Dans le même numéro, nous avons un article du citoyen Nivet qui semble un plaidoyer pro domo : « Qu’est-ce qu’un sectaire ? » Eh ! eh ! citoyen Nivet, est-il bien prudent de rajeunir cette épithète qu’en d’autres temps les pontifes du socialisme se jetaient à la tête. Ignorez-vous qu’au sein de l’Unité il est seulement permis de parler de tendances, et qu’à moins de donner un démenti à Bracke il vous est interdit de parler de « clans ».
La manière de notre ami Grados est moins forte et moins tapageuse. Au lieu d’une charge à fond, nous n’avons qu’un mouvement tournant, une reconnaissance tout au plus, esquissée entre deux tirets. Voici l’antipatriotisme et le syndicalisme mis en parallèle avec le millerandisme, le féminisme, etc., etc. Ce sont ces fameux à‑côté qui brisent l’effort de l’armée révolutionnaire, et nous sommes accusés d’êtres « les complices — volontaires ou non, de la conservation capitaliste ». Çà, mon vieux, il faudrait le prouver.
Veut-on savoir comment pareille « déviation » serait possible ? « On peut fort bien être… le plus farouche ennemi des guerres et des frontières, le plus enragé protagoniste de l’organisation syndicale… et rester, malgré toutes ces vertus réunies, le plus fanatique des conservateurs. » Parbleu ! on peut aussi fort bien être guesdiste, et rester de bonne foi !
J’ai connu autrefois un Grados en qui j’aimais une conscience honnête, ferme et pondérée.

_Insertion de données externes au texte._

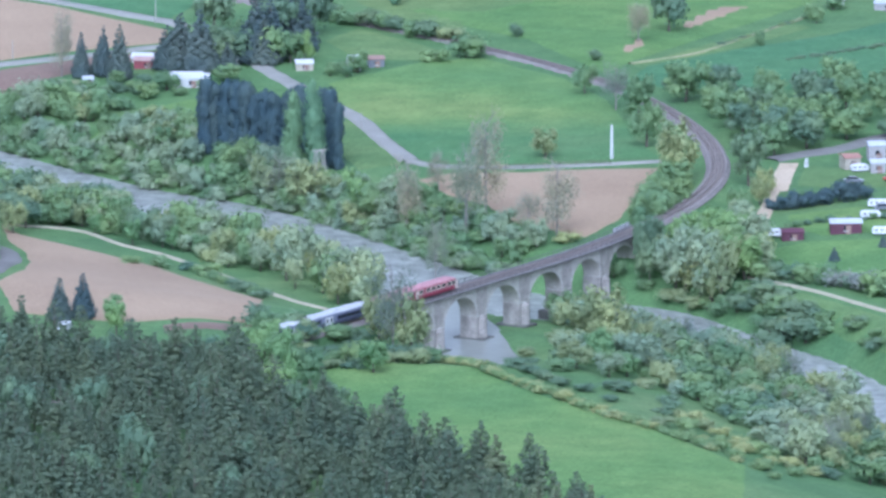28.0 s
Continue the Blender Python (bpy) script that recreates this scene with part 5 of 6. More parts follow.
def stones(corners, count, seed):
    rng = np.random.RandomState(seed)
    for k in range(count):
        u, v = rng.random_sample(2)
        p = (1 - v) * ((1 - u) * np.array(corners[0]) + u * np.array(corners[1])) + v * ((1 - u) * np.array(corners[3]) + u * np.array(corners[2]))
        bm = bmesh.new()
        bmesh.ops.create_icosphere(bm, subdivisions=1, radius=rng.uniform(0.4, 0.9))
        for q in bm.verts:
            q.co *= 1 + 0.35 * noise.noise(q.co * 1.7 + Vector((k, seed, 0)))
        ob = part("boulder", bm, M["stone"])
        ob.matrix_basis = on_ground(p[0], p[1], rng.uniform(0, 360), 0.2)
        tagged(ob, "pale boulder at the edge of the yard", "boulder", "boulders along the yard")


stones([(-99.8, 3047.4), (-86.5, 3047.3), (-86.6, 3051.8), (-100, 3052)], 26, 2)
stones([(-156.4, 2951.3), (-142.6, 2948.7), (-144.1, 2963.8), (-155.5, 2960.1)], 22, 3)


def lorry():
    ob = thing("lorry", pose(0, 0, 0), "articulated lorry with a blue tarpaulin trailer", "lorry")
    box_part("trailer", -6.4, 4.2, -1.25, 1.25, 0.9, 3.0, M["lorry_blue"], ob, "blue tarpaulin trailer", 0.06)
    box_part("trailer_roof", -6.4, 4.2, -1.27, 1.27, 2.98, 3.08, M["white"], ob, "white trailer roof")
    box_part("chassis", -6.2, 6.2, -0.5, 0.5, 0.55, 0.9, M["undergear"], ob)
    part("cab", lofted([(4.6, 0.5, 2.6, 0.92), (5.8, 0.5, 2.6, 0.92), (6.7, 0.5, 1.9, 0.9)], 1.2), M["white"], ob, "white driver's cab")
    box_part("windscreen", 6.1, 6.5, -1.0, 1.0, 1.6, 2.3, M["dark_glass"], ob)
    for x in (-5.4, -4.2, 3.0, 5.8):
        for y in (-1.05, 1.05):
            wheel(ob, x, y, 0.48, 0.3)
    return ob


moving_lorry = lorry()
moving_van = car(pose(0, 0, 0), "white", "white van driving along the lane", True)

# ---- trees ----
def blob_points(rng, lobes, n, spread=0.18):
    """Places and outward ways scattered over the skins of the lobes (x, y, z, radius, flattening)."""
    total = sum(l[3] ** 2 for l in lobes)
    pts, ways = [], []
    for cx, cy, cz, r, f in lobes:
        k = max(4, int(n * r * r / total))
        v = rng.normal(size=(k, 3))
        v /= np.linalg.norm(v, axis=1)[:, None]
        q = v * (r * (1 - spread + 2 * spread * rng.random_sample((k, 1))))
        q[:, 2] *= f
        pts.append(q + (cx, cy, cz))
        ways.append(v)
    return np.vstack(pts), np.vstack(ways)


def leaf_mesh(name, rng, lobes, mat, n=700, size=0.045, core=0.8, spread=0.18, up=0.25, least=0.0):
    """A crown: rough cores of the lobes wider than least inside, and many small three-cornered leaf sprays around them. Height and width are 1."""
    verts, faces = [], []
    if core:
        for cx, cy, cz, r, f in lobes:
            if r < least:
                continue
            bm = bmesh.new()
            bmesh.ops.create_icosphere(bm, subdivisions=1, radius=1)
            k = len(verts)
            off = rng.random_sample(3) * 50
            turn = Matrix.Rotation(rng.uniform(0, 6), 3, "Z") @ Matrix.Rotation(rng.uniform(0, 6), 3, "X")
            for v in bm.verts:
                d = core * (1 + 0.35 * noise.noise(Vector(off) + v.co * 2.2))
                p = turn @ v.co
                verts.append((cx + p.x * r * d, cy + p.y * r * d, cz + p.z * r * d * f))
            faces += [tuple(k + v.index for v in q.verts) for q in bm.faces]
            bm.free()
    pts, ways = blob_points(rng, lobes, n, spread)
    for p, w in zip(pts, ways):
        w = w * 0.8 + rng.normal(size=3) * 0.28
        w[2] += up
        w /= np.linalg.norm(w)
        a = np.cross(w, rng.normal(size=3))
        a /= np.linalg.norm(a)
        b = np.cross(w, a)
        s = size * rng.uniform(0.6, 1.5)
        k = len(verts)
        verts += [tuple(p - a * s - b * s * 0.6), tuple(p + a * s - b * s * 0.5), tuple(p + b * s * 1.2 + w * s * 0.3)]
        faces.append((k, k + 1, k + 2))
    return mesh_from(name, verts, faces, mat, True)


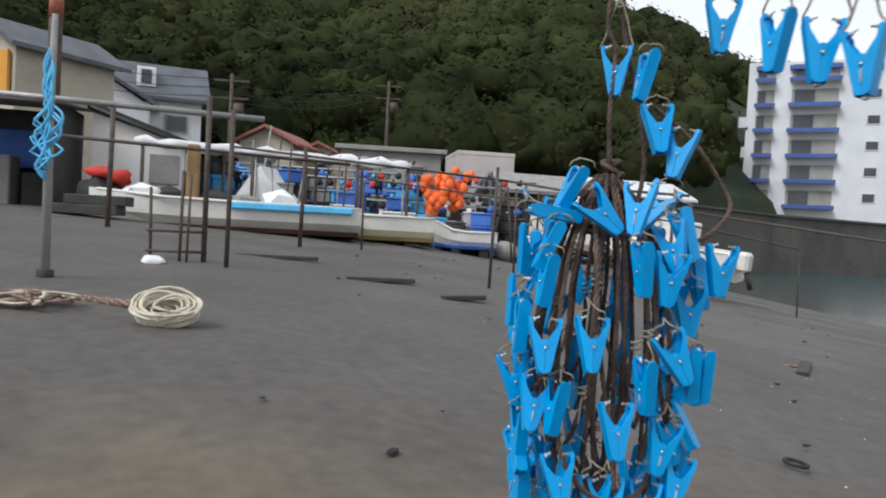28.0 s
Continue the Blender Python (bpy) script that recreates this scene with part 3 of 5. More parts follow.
# line 1: place along the line, turn, cord, lean, openness, nod, swing
ROW_1 = [(-1.106, 80, 0.030, 2, 1), (-1.035, 15, 0.034, 3, 1), (-0.985, 75, 0.036, 3, 1), (-0.945, 28, 0.040, -4, 1), (-0.86, 82, 0.044, 0, 2), (-0.795, 78, 0.046, 2, 2), (-0.715, 84, 0.036, 0, 2), (-0.64, -14, 0.040, -4, 1), (-0.565, 20, 0.046, -3, 1), (-0.49, -12, 0.046, 6, 0), (-0.425, 8, 0.046, 7, 0), (-0.365, 22, 0.046, 0, 0),
         (-0.295, 8, 0.040, 2, 0), (-0.228, 62, 0.044, 0, 1), (-0.157, 4, 0.052, 4, 0), (-0.090, -55, 0.051, 6, 1, -10, -0.002), (-0.021, 6, 0.023, -3, 0, 0, 0.008), (0.055, -18, 0.044, 3, 0, 0, -0.012), (0.128, -24, 0.029, 3, 1, 0, -0.004), (0.202, 55, 0.027, 5, 1, 17, -0.005), (0.279, 76, 0.030, 3, 1),
         (0.372, -20, 0.033, 12, 0, 0, -0.004), (0.466, 74, 0.060, 2, 1, 0, -0.006), (0.55, 28, 0.050, -2, 1, 0, -0.004), (0.632, 60, 0.044, 4, 1), (0.716, -58, 0.049, 5, 1, -4, -0.008), (0.786, 10, 0.041, -5, 0, 0, -0.005), (0.857, 16, 0.040, -6, 0, 0, -0.003), (0.928, 76, 0.050, 4, 2, 0, -0.006),
         (0.991, 4, 0.021, 0, 1, 0, 0.001), (1.060, 8, 0.020, -3, 1, 0, -0.003), (1.137, 42, 0.036, 3, 1, 0, -0.006), (1.205, 78, 0.030, 5, 2), (1.275, 60, 0.040, 0, 1), (1.345, 40, 0.040, 3, 1), (1.42, 5, 0.040, 2, 0), (1.50, 60, 0.036, -3, 1)]
OPEN = (0.0255, 0.0235, 0.019)
HEAD_1, HEAD_2, HEAD_3 = math.degrees(math.atan2(0.28, 1)), math.degrees(math.atan2(-0.24, 1)), math.degrees(math.atan2(-0.81, 1))
for i, (x, turn, drop, lean, o, *more) in enumerate(ROW_1):
    nod, aside = more or (0.0, 0.0)
    peg(on_line(LINE_1, x), turn - HEAD_1, drop, roll=lean, pitch=nod, tip=OPEN[o], style=i % 4, grit=i % 3 == 0, swing=aside, wet=i % 4 != 1, heading=HEAD_1, label="blue plastic spring peg on a thick brown rope")
rnd_rows = random.Random(23)
# lines 2 and 3: place along the line, turn
ROW_2 = [(-0.726, 8), (-0.624, 14), (-0.543, 78), (-0.474, -8), (-0.39, 5), (-0.318, -6), (-0.231, 8), (-0.16, 66), (-0.09, 20), (-0.003, 58), (0.082, 80), (0.16, -16), (0.243, 5), (0.325, 25), (0.405, 68), (0.475, 10), (0.54, 60), (0.605, 12), (0.677, 30), (0.755, 8), (0.838, 64), (0.905, 6), (0.975, -10), (1.05, -22), (1.13, 12), (1.192, 30), (1.255, 74), (1.33, 15), (1.41, 50), (1.49, 5)]
for x, turn in ROW_2:
    peg(on_line(LINE_2, x), turn - HEAD_2, rnd_rows.choice(DROPS[1:]), roll=rnd_rows.uniform(-8, 8), tip=rnd_rows.choice(OPEN), style=rnd_rows.randrange(4), wet=rnd_rows.random() < 0.4, heading=HEAD_2)
ROW_3 = [(-0.364, 75), (-0.335, 80), (-0.277, 50), (-0.232, 70), (-0.156, 30), (-0.082, 5), (-0.014, 65), (0.049, 10), (0.105, 40), (0.158, 20), (0.228, 35), (0.273, 15), (0.317, 5), (0.408, 40), (0.477, 25), (0.538, 72), (0.587, 0), (0.651, 80), (0.70, 60), (0.747, 8), (0.823, 12), (0.87, 30), (0.92, 5), (0.97, 15), (1.025, 70), (1.08, 10), (1.135, 25), (1.2, 60), (1.285, 5), (1.36, 30)]
for x, turn in ROW_3:
    peg(on_line(LINE_3, x), turn - HEAD_3 * 0.6, rnd_rows.choice(DROPS[:3]), roll=rnd_rows.uniform(-9, 9), tip=rnd_rows.choice(OPEN), style=rnd_rows.randrange(4), wet=False, heading=HEAD_3)

# ---- bundle of gathered pegs and rope under the bar ----
HANG = bar_at(-0.03) + Vector((0, 0, -0.012))


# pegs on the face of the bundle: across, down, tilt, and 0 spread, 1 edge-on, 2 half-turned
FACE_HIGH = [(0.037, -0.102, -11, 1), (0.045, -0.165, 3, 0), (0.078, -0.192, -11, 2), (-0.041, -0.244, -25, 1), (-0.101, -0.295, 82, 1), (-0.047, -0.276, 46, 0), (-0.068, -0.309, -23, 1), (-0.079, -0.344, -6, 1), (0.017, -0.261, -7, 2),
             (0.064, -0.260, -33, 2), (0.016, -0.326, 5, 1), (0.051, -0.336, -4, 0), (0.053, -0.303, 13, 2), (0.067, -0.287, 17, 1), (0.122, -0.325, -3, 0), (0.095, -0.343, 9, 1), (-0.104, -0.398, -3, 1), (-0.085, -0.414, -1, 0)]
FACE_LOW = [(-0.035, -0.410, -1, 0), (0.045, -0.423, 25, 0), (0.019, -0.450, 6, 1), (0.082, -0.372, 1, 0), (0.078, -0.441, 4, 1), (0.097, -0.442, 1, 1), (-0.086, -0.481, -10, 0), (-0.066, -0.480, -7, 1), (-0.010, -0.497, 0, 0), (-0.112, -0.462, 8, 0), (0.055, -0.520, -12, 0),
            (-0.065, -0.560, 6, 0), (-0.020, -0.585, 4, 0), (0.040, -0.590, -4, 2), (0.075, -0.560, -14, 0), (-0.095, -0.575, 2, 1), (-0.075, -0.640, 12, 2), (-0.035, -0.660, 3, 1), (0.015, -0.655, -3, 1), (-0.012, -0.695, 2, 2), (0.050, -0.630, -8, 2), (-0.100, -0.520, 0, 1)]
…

La « lutte de classe » s’exprimait par sa bouche, et j’aimais à me rencontrer à ses côtés dans la propagande pour lutter contre les déviations d’alors, contre le millerandisme et le réformisme. Alors, — et c’était presque hier, tous les socialistes révolutionnaires, guesdistes compris, ne craignaient pas de s’unir dans les Syndicats aux anarchistes pour réagir contre les partisans de la paix sociale. Et Marius André préconisait cette tactique en termes non équivoques, dans des articles du Socialiste qu’il serait facile de retrouver.
À qui espère-t-on faire prendre le change ?
À qui fera-t-on croire que nous ayons rien retranché de nos affirmations communistes ?
Est-ce après que la C.G.T., à son Congrès d’Amiens, a solennellement confirmé et commenté l’article de ses statuts sur la suppression du salariat et la transformation de la propriété qu’on espère par des insinuations misérables équivoquer sur la valeur socialiste du syndicalisme ? Ne serait-il, pas plus honnête, moins puéril et moins dangereux de discuter nos opinions comme une hypothèse, comme une méthode, comme un point particulier du socialisme et non comme un à‑côté, du socialisme ?
S’il plaît à Guesde, pour des raisons de méthode, pour des questions de tactique, de convenances personnelles et de prépondérance, de faire aujourd’hui le contraire de ce qu’il faisait hier, libre à lui ! S’il lui plaît de s’allier dans la question syndicale avec Basly, avec Delesalle et avec Brousse, avec tous ceux que nous combattions ensemble hier au nom de la lutte de classe, libre à lui. Mais j’ai bien peur qu’il travaille surtout pour les bateleurs de la paix sociale et les requins du gouvernement.
Quant à nous, nous restons ce que nous étions hier. Nous continuerons à dire ce que nous disions au Congrès de Lille en défendant la grève générale. Et nous n’aurons pas besoin d’invoquer sentencieusement la lueur de la doctrine pour empêcher qu’on dise des bêtises sur notre compte, ne permettant à personne, pas même à Grados, de se refaire à nos dépens une virginité révolutionnaire.